Only one portion of the data is to be written out: from the line bearing "from mathutils import" through the line bearing "scene.view_settings.use_white_balance |= len(values)". Write it exactly as it appears.

### SUPPLIED MATERIAL
--
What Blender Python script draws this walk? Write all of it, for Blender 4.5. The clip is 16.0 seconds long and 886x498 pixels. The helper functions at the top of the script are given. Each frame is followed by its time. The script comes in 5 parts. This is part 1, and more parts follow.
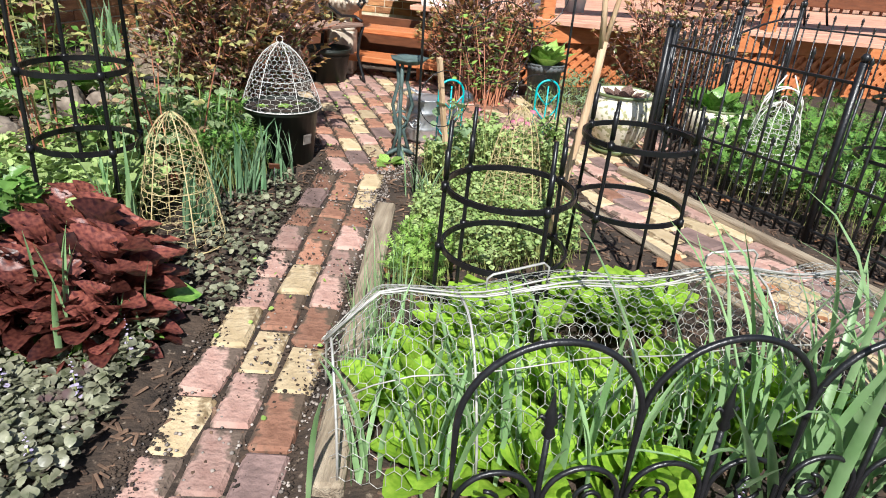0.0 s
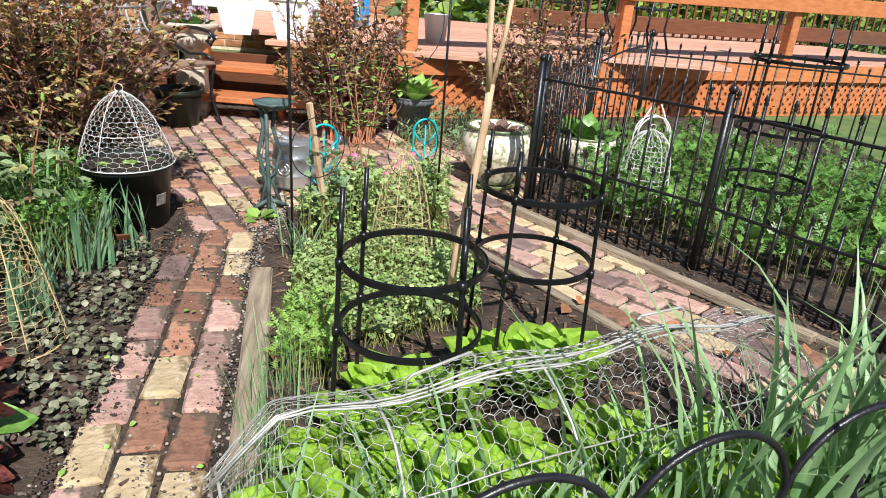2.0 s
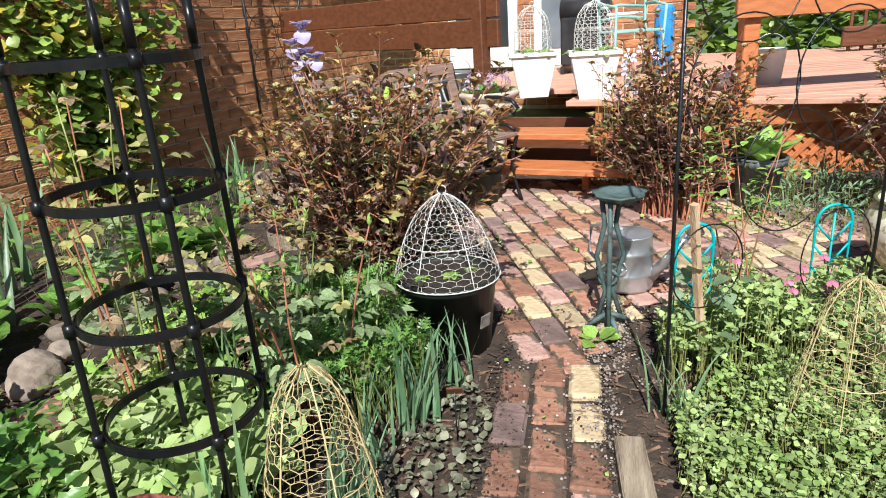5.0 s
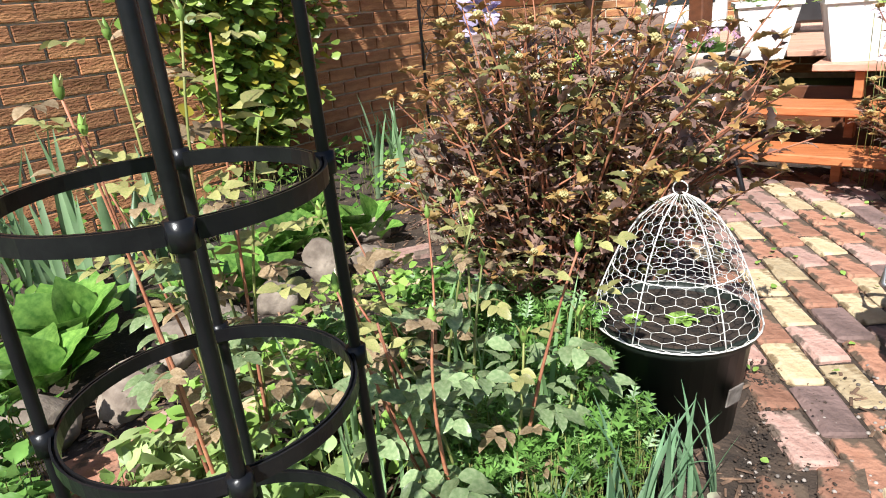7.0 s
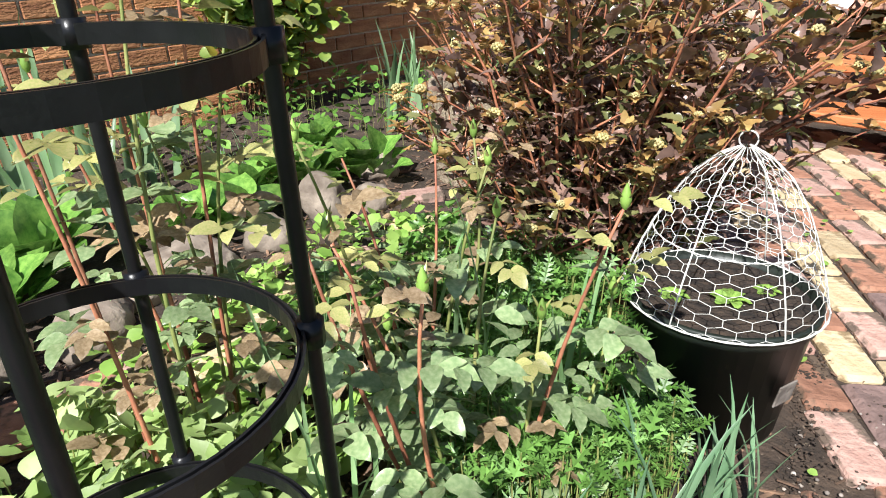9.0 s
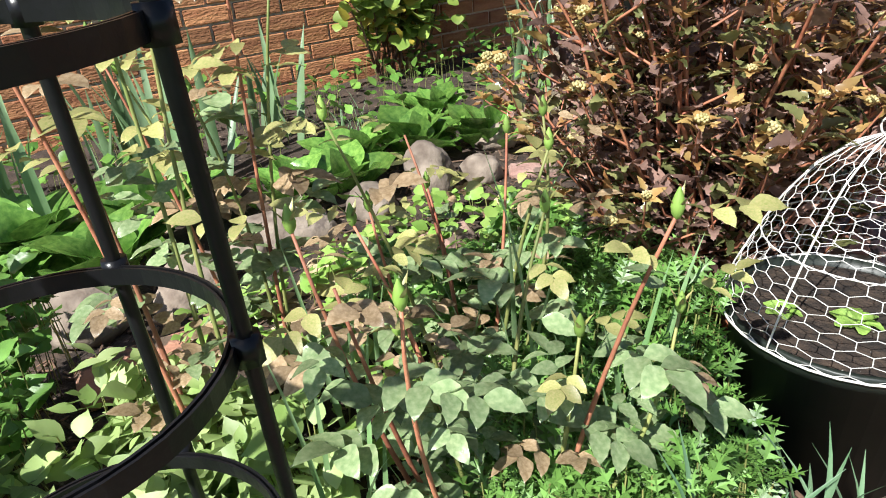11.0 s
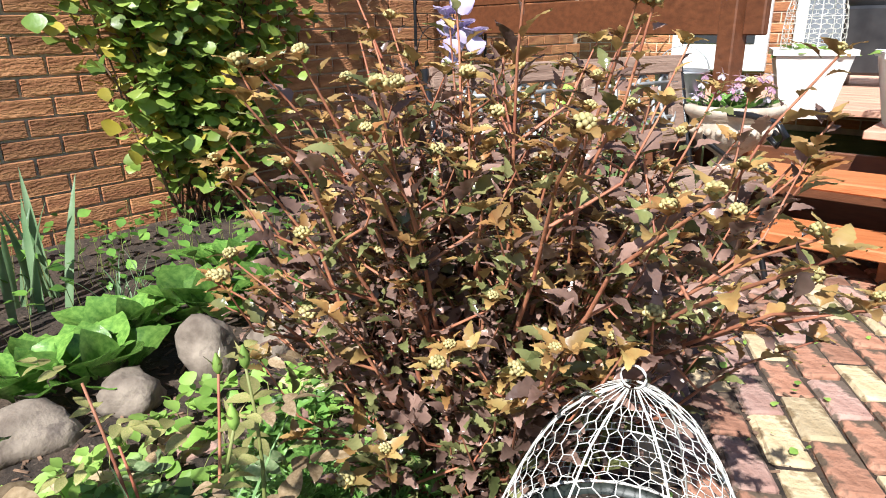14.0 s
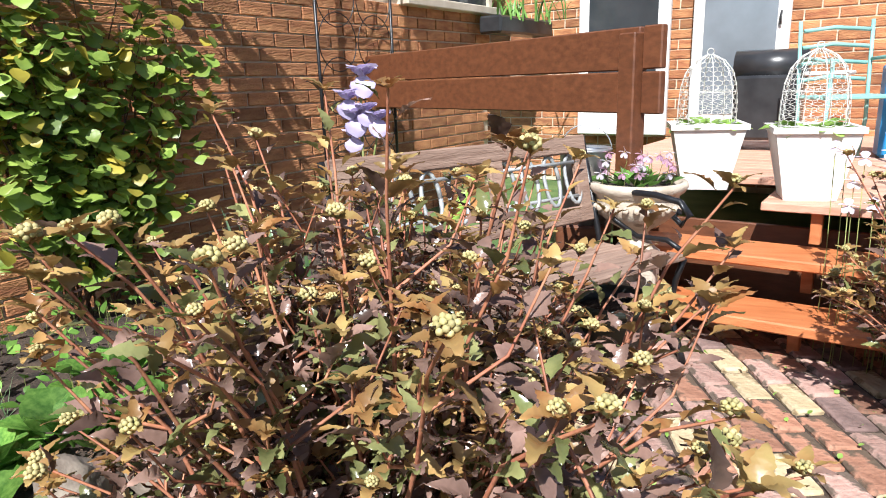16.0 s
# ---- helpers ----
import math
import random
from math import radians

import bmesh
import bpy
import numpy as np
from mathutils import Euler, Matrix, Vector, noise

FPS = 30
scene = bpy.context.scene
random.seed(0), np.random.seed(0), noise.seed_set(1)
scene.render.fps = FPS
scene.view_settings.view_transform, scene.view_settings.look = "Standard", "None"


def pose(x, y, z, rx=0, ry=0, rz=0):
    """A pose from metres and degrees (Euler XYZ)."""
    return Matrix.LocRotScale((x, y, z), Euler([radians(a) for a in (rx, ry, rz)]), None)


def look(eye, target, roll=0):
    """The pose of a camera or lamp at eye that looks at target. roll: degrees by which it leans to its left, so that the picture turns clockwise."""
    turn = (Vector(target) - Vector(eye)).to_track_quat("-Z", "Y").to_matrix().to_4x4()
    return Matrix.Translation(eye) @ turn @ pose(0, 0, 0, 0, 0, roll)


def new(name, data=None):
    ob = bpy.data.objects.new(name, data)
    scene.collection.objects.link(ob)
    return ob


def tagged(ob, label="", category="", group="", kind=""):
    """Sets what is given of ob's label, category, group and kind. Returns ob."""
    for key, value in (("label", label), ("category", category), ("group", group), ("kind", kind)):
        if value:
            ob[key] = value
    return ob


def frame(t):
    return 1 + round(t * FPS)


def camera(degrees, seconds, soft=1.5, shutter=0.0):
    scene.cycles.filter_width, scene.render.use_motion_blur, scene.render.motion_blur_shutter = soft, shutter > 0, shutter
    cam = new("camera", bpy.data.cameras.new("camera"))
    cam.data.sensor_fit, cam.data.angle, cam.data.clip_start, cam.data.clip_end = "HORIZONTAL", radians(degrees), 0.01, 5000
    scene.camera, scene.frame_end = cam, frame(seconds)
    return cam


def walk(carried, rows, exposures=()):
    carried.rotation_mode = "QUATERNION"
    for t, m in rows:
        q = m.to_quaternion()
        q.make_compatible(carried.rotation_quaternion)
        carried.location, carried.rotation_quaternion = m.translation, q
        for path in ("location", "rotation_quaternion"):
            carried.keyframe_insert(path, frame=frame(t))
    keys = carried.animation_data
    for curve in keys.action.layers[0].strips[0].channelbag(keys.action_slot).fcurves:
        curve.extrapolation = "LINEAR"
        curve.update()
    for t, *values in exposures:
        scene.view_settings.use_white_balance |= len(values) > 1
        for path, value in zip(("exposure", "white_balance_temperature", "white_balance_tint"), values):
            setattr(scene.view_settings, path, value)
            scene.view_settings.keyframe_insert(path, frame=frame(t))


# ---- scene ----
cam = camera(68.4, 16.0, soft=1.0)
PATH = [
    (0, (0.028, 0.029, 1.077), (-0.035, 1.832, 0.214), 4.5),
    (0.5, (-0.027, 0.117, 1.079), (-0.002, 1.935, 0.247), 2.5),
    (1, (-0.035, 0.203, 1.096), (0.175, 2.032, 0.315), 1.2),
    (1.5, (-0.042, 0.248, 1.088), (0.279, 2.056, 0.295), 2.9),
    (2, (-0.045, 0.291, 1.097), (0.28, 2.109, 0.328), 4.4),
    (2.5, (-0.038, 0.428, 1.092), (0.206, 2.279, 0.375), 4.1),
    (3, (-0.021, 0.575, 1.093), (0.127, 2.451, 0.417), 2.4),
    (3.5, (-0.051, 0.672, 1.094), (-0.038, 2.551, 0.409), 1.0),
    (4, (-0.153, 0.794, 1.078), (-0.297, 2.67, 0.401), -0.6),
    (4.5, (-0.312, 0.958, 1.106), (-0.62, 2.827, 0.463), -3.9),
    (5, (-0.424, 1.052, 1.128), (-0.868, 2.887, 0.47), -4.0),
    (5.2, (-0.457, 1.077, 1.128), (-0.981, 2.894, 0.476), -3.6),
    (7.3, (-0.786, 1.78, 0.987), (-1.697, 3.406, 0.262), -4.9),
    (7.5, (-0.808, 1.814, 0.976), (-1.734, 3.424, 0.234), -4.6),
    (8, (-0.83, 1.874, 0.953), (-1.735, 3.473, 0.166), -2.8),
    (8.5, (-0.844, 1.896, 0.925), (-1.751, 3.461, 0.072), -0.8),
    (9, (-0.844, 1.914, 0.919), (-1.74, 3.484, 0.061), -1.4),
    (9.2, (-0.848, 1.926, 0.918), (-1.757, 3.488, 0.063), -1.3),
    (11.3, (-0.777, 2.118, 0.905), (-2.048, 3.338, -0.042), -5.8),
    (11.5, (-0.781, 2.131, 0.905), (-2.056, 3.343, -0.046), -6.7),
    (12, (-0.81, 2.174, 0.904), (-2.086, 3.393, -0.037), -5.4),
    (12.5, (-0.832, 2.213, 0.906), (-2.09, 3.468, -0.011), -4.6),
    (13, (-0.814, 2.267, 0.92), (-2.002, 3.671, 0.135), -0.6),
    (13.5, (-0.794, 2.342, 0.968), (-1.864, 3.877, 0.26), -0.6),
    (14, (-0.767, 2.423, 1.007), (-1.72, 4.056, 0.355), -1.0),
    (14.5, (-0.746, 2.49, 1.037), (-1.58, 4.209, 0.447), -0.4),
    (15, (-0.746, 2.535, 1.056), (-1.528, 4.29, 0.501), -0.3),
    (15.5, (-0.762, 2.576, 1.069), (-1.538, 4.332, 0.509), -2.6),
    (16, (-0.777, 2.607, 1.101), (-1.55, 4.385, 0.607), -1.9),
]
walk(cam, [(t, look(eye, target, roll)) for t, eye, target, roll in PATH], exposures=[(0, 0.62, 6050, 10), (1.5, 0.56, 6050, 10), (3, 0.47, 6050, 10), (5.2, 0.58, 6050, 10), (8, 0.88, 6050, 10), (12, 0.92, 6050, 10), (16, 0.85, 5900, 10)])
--
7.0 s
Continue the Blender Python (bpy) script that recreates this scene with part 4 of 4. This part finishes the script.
--
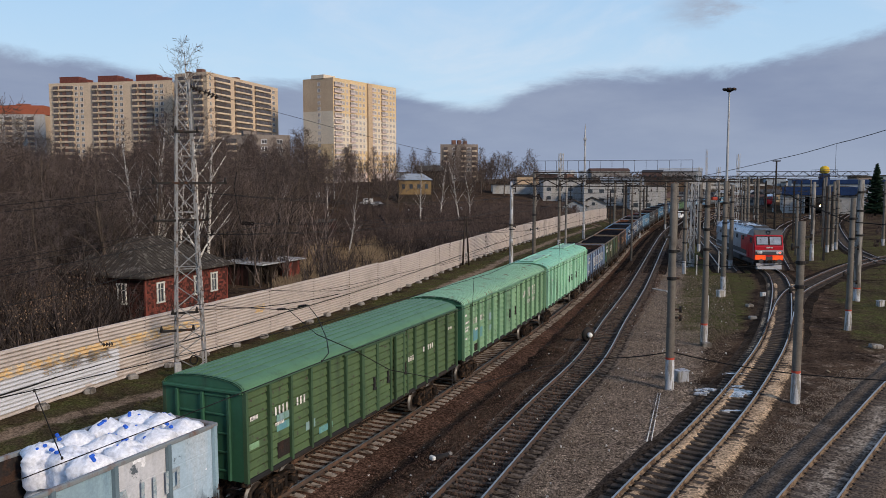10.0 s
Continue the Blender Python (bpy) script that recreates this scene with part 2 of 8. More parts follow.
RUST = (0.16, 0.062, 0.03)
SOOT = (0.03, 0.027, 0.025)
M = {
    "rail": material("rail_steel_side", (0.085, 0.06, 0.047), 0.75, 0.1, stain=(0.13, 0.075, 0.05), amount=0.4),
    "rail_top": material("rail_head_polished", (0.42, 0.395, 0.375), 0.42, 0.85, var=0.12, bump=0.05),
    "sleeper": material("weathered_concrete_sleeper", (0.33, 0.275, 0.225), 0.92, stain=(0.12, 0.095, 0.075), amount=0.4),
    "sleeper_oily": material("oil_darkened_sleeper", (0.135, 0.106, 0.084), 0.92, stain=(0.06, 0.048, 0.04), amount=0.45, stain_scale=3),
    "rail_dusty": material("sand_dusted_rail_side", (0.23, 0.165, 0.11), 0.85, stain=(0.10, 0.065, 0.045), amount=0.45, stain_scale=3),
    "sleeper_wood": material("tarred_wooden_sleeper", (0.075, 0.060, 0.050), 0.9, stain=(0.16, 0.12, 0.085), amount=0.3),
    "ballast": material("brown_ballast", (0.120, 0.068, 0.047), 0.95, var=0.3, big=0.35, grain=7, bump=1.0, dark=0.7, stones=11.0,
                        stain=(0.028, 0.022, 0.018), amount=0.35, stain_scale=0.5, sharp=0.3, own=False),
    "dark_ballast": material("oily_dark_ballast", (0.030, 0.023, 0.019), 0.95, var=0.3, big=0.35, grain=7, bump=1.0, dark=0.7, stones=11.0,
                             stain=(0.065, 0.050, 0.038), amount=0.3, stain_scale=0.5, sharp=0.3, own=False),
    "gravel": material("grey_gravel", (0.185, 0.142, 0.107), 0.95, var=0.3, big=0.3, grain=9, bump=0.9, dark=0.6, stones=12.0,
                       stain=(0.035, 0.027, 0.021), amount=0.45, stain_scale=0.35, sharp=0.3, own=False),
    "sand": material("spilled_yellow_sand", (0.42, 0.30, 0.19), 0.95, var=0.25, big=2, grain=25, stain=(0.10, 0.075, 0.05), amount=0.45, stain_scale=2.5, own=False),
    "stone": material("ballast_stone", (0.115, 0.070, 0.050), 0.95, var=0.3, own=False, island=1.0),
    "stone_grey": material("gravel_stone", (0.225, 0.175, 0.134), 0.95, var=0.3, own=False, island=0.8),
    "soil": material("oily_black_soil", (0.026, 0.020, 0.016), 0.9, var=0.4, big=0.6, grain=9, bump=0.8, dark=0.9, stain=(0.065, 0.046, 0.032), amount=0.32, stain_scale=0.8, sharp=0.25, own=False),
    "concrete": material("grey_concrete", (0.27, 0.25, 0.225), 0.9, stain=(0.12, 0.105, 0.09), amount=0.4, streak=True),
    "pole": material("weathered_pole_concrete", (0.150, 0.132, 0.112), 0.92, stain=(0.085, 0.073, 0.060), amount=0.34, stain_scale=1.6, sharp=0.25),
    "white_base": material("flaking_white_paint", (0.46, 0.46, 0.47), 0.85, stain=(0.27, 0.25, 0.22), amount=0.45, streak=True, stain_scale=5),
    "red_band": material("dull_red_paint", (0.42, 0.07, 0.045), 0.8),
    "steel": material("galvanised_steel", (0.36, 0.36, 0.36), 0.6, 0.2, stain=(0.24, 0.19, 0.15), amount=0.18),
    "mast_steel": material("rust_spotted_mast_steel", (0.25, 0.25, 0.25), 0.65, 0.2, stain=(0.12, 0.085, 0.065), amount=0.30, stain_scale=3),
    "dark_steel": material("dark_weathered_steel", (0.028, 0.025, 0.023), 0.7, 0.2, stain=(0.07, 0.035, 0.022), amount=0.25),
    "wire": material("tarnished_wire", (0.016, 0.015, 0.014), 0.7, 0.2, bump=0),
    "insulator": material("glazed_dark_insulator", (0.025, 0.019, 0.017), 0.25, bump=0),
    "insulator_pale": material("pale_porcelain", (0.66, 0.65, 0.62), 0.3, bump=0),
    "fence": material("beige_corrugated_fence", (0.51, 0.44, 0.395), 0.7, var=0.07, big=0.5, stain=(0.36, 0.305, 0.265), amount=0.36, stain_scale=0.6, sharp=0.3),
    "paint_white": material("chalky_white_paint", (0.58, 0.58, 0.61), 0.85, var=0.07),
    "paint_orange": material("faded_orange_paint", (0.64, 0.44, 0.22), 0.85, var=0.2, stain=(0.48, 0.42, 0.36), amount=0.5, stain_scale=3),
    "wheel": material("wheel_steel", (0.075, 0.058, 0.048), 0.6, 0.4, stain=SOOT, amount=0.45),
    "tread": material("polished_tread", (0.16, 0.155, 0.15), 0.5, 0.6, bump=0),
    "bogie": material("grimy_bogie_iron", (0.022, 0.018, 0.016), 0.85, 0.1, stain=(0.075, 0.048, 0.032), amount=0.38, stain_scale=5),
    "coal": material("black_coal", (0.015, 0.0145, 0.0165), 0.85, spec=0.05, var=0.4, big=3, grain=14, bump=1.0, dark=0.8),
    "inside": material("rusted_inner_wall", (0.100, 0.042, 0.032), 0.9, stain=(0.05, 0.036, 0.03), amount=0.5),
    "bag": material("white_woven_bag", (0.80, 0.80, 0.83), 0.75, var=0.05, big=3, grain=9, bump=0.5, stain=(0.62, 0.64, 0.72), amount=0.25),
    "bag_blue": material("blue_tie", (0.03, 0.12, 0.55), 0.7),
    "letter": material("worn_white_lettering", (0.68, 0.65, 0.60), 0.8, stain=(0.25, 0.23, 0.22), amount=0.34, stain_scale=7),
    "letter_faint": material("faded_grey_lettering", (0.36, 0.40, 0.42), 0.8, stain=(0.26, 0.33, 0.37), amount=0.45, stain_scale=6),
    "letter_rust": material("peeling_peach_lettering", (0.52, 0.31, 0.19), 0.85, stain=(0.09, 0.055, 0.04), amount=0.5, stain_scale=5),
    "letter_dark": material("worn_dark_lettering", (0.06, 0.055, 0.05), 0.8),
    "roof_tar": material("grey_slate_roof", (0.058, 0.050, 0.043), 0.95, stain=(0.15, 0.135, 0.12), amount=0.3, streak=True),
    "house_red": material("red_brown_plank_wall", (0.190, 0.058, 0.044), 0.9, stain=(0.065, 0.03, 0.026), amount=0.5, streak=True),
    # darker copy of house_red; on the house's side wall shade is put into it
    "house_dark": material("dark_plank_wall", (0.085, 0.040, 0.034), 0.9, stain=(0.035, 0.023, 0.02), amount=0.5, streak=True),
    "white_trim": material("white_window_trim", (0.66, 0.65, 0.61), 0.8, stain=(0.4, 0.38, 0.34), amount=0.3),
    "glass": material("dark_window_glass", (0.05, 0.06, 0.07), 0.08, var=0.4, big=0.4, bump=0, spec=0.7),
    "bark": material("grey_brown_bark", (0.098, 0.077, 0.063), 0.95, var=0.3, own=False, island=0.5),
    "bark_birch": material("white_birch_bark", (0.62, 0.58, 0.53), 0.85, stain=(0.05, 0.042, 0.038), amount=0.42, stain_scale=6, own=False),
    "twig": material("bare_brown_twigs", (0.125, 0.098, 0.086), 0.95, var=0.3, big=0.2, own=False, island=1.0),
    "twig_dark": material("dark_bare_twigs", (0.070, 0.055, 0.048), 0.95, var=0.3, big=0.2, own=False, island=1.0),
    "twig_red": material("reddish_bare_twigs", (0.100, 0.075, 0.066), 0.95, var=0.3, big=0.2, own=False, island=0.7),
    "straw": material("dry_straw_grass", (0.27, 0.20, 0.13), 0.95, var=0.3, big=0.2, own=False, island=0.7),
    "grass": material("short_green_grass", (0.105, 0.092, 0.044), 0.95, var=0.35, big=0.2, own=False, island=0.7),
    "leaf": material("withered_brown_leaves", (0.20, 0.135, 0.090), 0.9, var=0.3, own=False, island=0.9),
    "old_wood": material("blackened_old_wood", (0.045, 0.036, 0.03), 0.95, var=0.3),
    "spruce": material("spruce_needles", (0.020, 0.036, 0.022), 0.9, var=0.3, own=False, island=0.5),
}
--
### TASK RESPONSE
from mathutils import Euler, Matrix, Vector, noise

FPS = 30
scene = bpy.context.scene
random.seed(0), np.random.seed(0), noise.seed_set(1)
scene.render.fps = FPS
scene.view_settings.view_transform, scene.view_settings.look = "Standard", "None"


def pose(x, y, z, rx=0, ry=0, rz=0):
    """A pose from metres and degrees (Euler XYZ)."""
    return Matrix.LocRotScale((x, y, z), Euler([radians(a) for a in (rx, ry, rz)]), None)


def look(eye, target, roll=0):
    """The pose of a camera or lamp at eye that looks at target. roll: degrees by which it leans to its left, so that the picture turns clockwise."""
    turn = (Vector(target) - Vector(eye)).to_track_quat("-Z", "Y").to_matrix().to_4x4()
    return Matrix.Translation(eye) @ turn @ pose(0, 0, 0, 0, 0, roll)


def new(name, data=None):
    ob = bpy.data.objects.new(name, data)
    scene.collection.objects.link(ob)
    return ob


def tagged(ob, label="", category="", group="", kind=""):
    """Sets what is given of ob's label, category, group and kind. Returns ob."""
    for key, value in (("label", label), ("category", category), ("group", group), ("kind", kind)):
        if value:
            ob[key] = value
    return ob


def frame(t):
    return 1 + round(t * FPS)


def camera(degrees, seconds, soft=1.5, shutter=0.0):
    scene.cycles.filter_width, scene.render.use_motion_blur, scene.render.motion_blur_shutter = soft, shutter > 0, shutter
    cam = new("camera", bpy.data.cameras.new("camera"))
    cam.data.sensor_fit, cam.data.angle, cam.data.clip_start, cam.data.clip_end = "HORIZONTAL", radians(degrees), 0.01, 5000
    scene.camera, scene.frame_end = cam, frame(seconds)
    return cam


def walk(carried, rows, exposures=()):
    carried.rotation_mode = "QUATERNION"
    for t, m in rows:
        q = m.to_quaternion()
        q.make_compatible(carried.rotation_quaternion)
        carried.location, carried.rotation_quaternion = m.translation, q
        for path in ("location", "rotation_quaternion"):
            carried.keyframe_insert(path, frame=frame(t))
    keys = carried.animation_data
    for curve in keys.action.layers[0].strips[0].channelbag(keys.action_slot).fcurves:
        curve.extrapolation = "LINEAR"
        curve.update()
    for t, *values in exposures:
        scene.view_settings.use_white_balance |= len(values) > 1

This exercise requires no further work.